My suggestion would be a variant of the spherical coordinates, such that the polar angle is not sampled uniformly but instead the sine of this angle is sampled uniformly. This way, the element of area sinφ dφ dΘ is kept constant, leading to tiles of the same area (though variable aspect ratio).

At the poles, merge all tiles in a single disk-like polygon.

Another possibility is to project a regular icosahedron onto the sphere and to triangulate the spherical triangles so obtained. This takes a little of spherical trigonometry.

Answer 2

I had a similar problem and used "sparse" 3D voxel binning. Basically, my spatial index is a hash map from (x, y, z) coordinates to bins.

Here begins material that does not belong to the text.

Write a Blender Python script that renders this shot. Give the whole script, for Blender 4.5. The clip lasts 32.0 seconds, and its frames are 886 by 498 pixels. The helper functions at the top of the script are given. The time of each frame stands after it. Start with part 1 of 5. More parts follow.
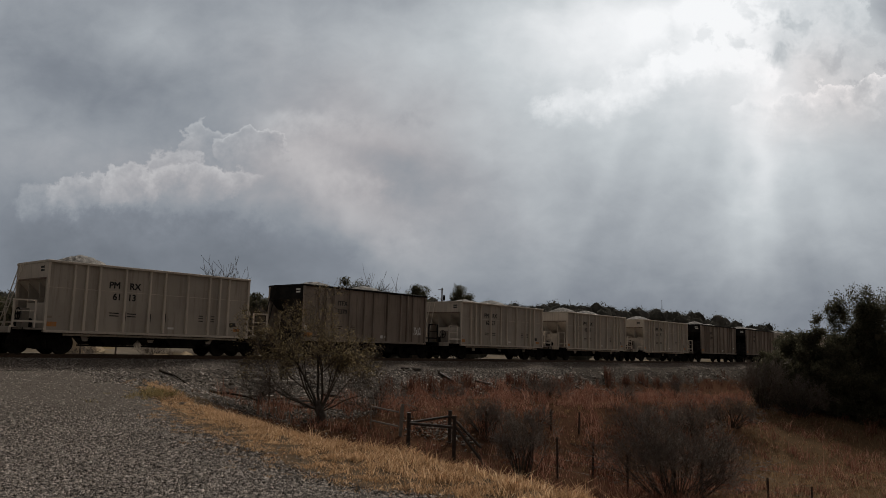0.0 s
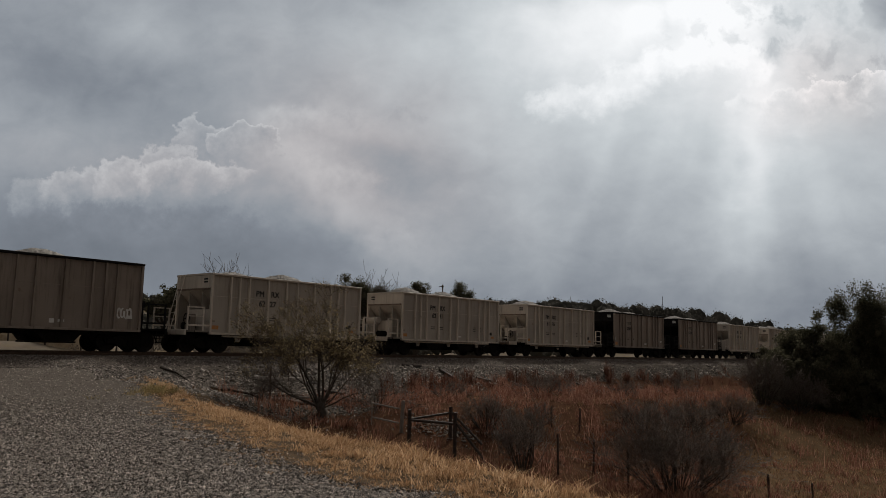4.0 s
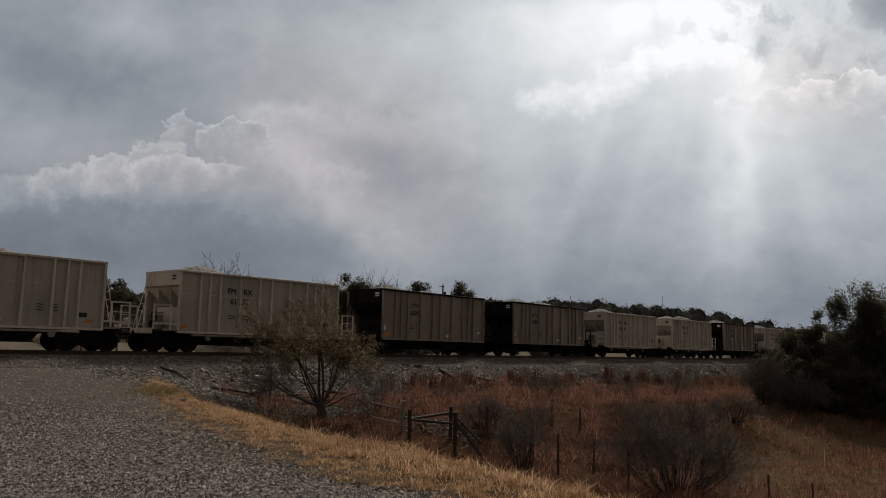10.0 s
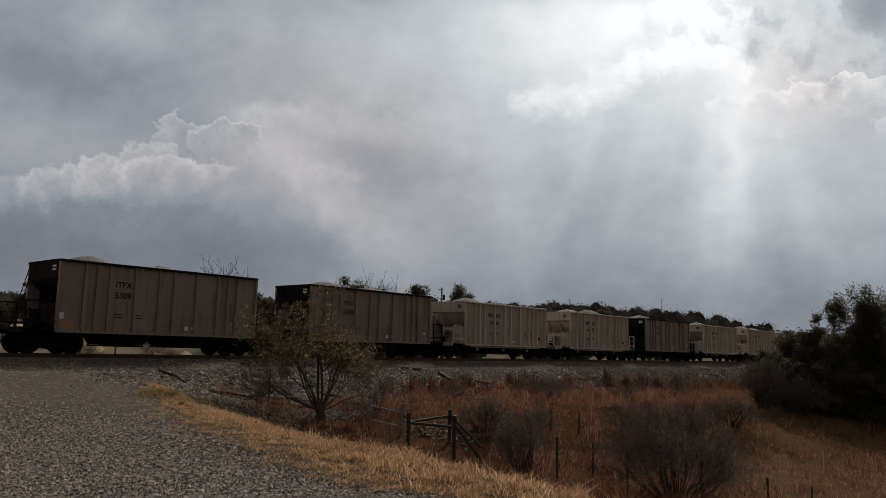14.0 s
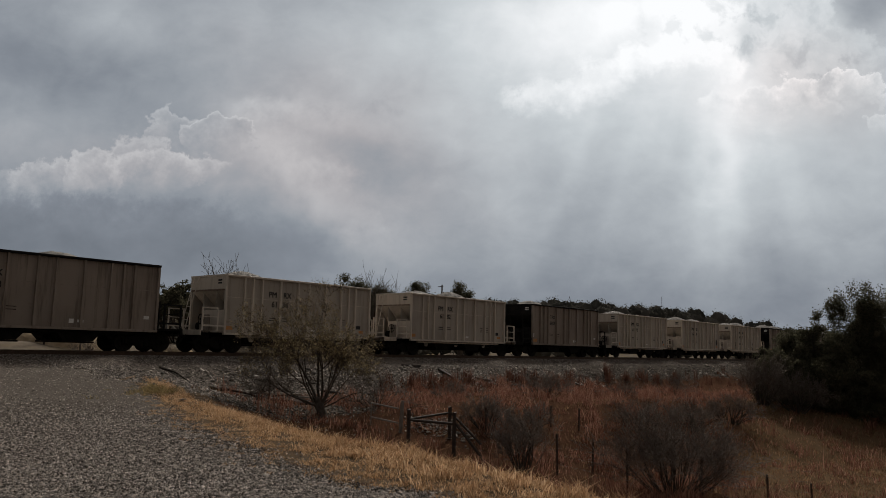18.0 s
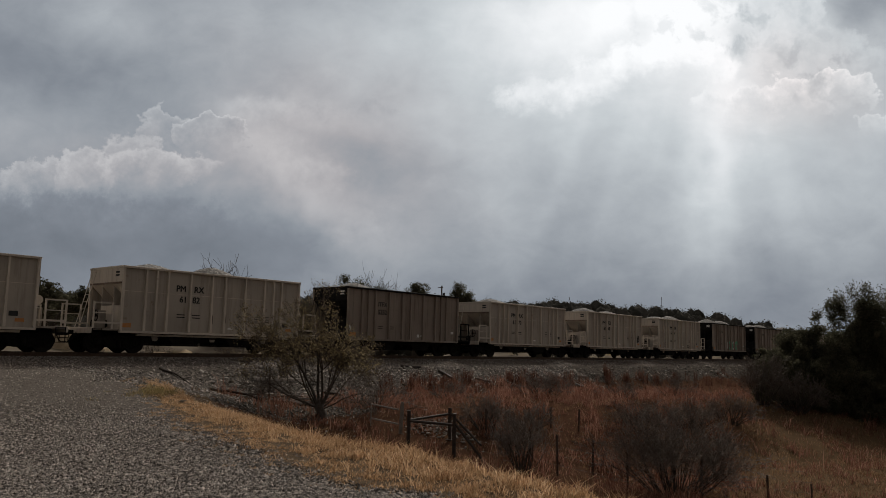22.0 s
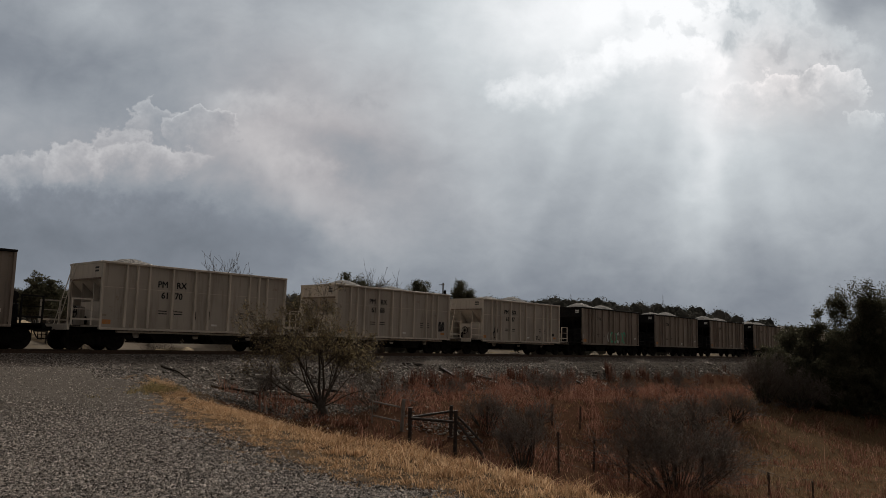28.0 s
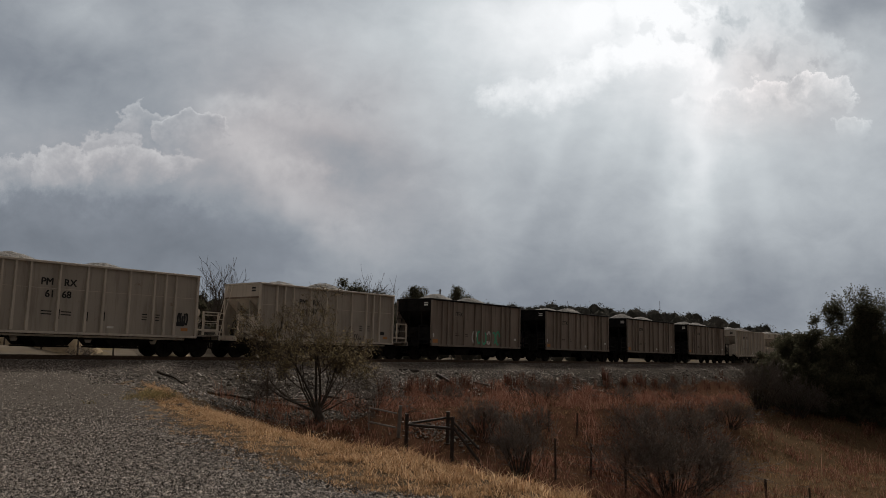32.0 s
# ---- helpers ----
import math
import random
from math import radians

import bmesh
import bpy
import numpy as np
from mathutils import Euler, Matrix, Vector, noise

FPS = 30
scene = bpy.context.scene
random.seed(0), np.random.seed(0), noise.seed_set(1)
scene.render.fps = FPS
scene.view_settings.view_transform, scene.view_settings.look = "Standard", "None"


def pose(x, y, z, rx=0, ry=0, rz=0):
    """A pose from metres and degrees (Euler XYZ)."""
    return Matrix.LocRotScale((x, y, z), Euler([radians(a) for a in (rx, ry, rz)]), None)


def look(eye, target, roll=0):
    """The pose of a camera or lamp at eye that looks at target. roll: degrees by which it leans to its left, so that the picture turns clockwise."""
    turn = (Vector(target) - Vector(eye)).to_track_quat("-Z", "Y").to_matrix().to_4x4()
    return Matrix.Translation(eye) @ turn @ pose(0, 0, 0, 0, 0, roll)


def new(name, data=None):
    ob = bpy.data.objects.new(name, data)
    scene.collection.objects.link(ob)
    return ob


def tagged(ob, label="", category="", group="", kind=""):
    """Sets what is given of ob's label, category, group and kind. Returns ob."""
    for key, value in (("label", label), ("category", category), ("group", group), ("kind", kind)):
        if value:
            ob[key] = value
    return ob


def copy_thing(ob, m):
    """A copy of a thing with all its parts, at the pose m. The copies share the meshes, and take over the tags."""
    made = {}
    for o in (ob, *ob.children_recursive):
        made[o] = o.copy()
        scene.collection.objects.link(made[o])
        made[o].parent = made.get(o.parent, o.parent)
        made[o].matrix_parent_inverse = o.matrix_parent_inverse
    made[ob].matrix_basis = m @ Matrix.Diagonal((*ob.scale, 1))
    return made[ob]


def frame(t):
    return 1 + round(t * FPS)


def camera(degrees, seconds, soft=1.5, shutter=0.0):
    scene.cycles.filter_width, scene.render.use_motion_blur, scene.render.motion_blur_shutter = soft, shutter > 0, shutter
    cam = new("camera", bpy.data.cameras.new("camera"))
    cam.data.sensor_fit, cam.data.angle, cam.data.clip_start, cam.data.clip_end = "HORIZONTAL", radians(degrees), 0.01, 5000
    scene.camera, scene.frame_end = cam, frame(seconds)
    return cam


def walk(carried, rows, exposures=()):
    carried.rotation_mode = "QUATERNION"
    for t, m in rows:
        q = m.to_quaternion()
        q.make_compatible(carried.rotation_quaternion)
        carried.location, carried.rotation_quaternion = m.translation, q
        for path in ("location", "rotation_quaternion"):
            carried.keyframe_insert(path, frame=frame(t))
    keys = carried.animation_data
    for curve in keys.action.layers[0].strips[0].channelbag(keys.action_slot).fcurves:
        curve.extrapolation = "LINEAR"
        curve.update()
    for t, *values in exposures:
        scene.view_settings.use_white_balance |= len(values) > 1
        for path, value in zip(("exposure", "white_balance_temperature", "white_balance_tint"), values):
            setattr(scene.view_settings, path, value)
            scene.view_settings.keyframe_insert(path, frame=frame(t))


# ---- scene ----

# ================= camera =================
EYE = (0.0, 0.0, 1.6)
cam = camera(59.25, 32.0, soft=0.6)
TURNS = [
    (0, 97.428, -1.364, -0.175), (0.5, 97.421, -1.386, -0.149), (1, 97.687, -1.322, -0.159), (1.5, 97.208, -1.37, -0.371),
    (2, 97.282, -1.307, -0.066), (2.5, 97.272, -1.31, -0.096), (3, 97.304, -1.304, -0.131), (3.5, 97.179, -1.286, -0.068),
    (4, 97.188, -1.326, -0.126), (4.5, 97.215, -1.348, -0.229), (6.5, 97.158, -1.315, -0.116), (7, 97.168, -1.331, -0.134),
    (7.5, 97.355, -1.319, -0.186), (8, 97.345, -1.364, -0.071), (8.5, 97.326, -1.384, -0.184), (9, 97.21, -1.347, -0.178),
    (9.5, 97.164, -1.345, -0.19), (10, 97.173, -1.333, -0.11), (10.5, 97.22, -1.372, -0.06), (11, 97.118, -1.322, -0.13),
    (11.5, 97.186, -1.323, -0.19), (12, 97.217, -1.393, -0.204), (12.5, 97.148, -1.308, -0.091), (13, 97.213, -1.299, -0.022),
    (13.5, 97.34, -1.269, -0.28), (14, 97.399, -1.34, -0.186), (14.5, 97.522, -1.286, -0.247), (16.5, 97.359, -1.319, -0.186),
    (17, 97.258, -1.354, -0.119), (17.5, 97.257, -1.316, -0.161), (18, 97.187, -1.377, -0.178), (18.5, 97.014, -1.348, 0.005),
    (19, 97.12, -1.393, -0.015), (19.5, 97.166, -1.36, -0.118), (20, 97.229, -1.331, -0.125), (20.5, 97.219, -1.323, -0.13),
    (21, 97.175, -1.307, -0.13), (21.5, 97.298, -1.307, -0.131), (22, 97.259, -1.281, -0.186), (22.5, 97.422, -1.329, -0.294),
    (23, 97.293, -1.355, -0.233), (23.5, 97.202, -1.286, -0.186), (24, 97.236, -1.321, -0.185), (24.5, 97.253, -1.304, -0.221),
    (25, 97.194, -1.363, -0.243), (25.5, 97.108, -1.222, -0.146), (27.5, 97.193, -1.252, -0.177), (28, 97.066, -1.288, -0.095),
    (28.5, 97.127, -1.332, -0.336), (29, 97.232, -1.275, -0.359), (29.5, 97.593, -1.239, -0.348), (30, 97.597, -1.227, -0.277),
    (30.5, 97.443, -1.313, -0.262), (31, 97.553, -1.163, -0.482), (31.5, 97.325, -1.322, -0.472), (32, 97.52, -1.356, -0.319)
]
walk(cam, [(t, pose(*EYE, rx, ry, rz)) for t, rx, ry, rz in TURNS],
     [(0, -0.08), (2.5, -0.08), (4, -0.03), (9, -0.02), (14, 0.0), (32, 0.0)])

# ================= world, sun =================
SUN_ELEVATION, SUN_AZIMUTH = 33.0, 17.0      # degrees; azimuth to the right of the way ahead
scene.view_settings.exposure = 0.0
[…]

Because I also had a minimum distance constraint on my points, I chose the bin size such that a bin can contain at most one point. This is accomplished if the edge of the (cubic) bins is at most d / sqrt(3), where d is the minimum separation of two points on the sphere. The advantage is that you can represent a full bin as a single point, and an empty bin can just be absent from the hash map.

My only query was for points within a radius d (the same d), which then requires scanning the surrounding 125 bins (a 5×5×5 cube). You could technically leave off the 8 corners to get this down to 117, but I didn't bother.

An alternative for the bin size is to optimize it for queries rather than storage size and simplicity, and choose it such that you always have to scan at most 27 bins (a 3×3×3 cube). That would require a bin edge length of d. I think (but haven't thought hard about it) that a bin could contain up to 4 points in that case. You could represent these with a fixed-size array to save one pointer indirection.

In either case, the memory usage of your spatial index will be O(n) for n points, so it doesn't get any better than that.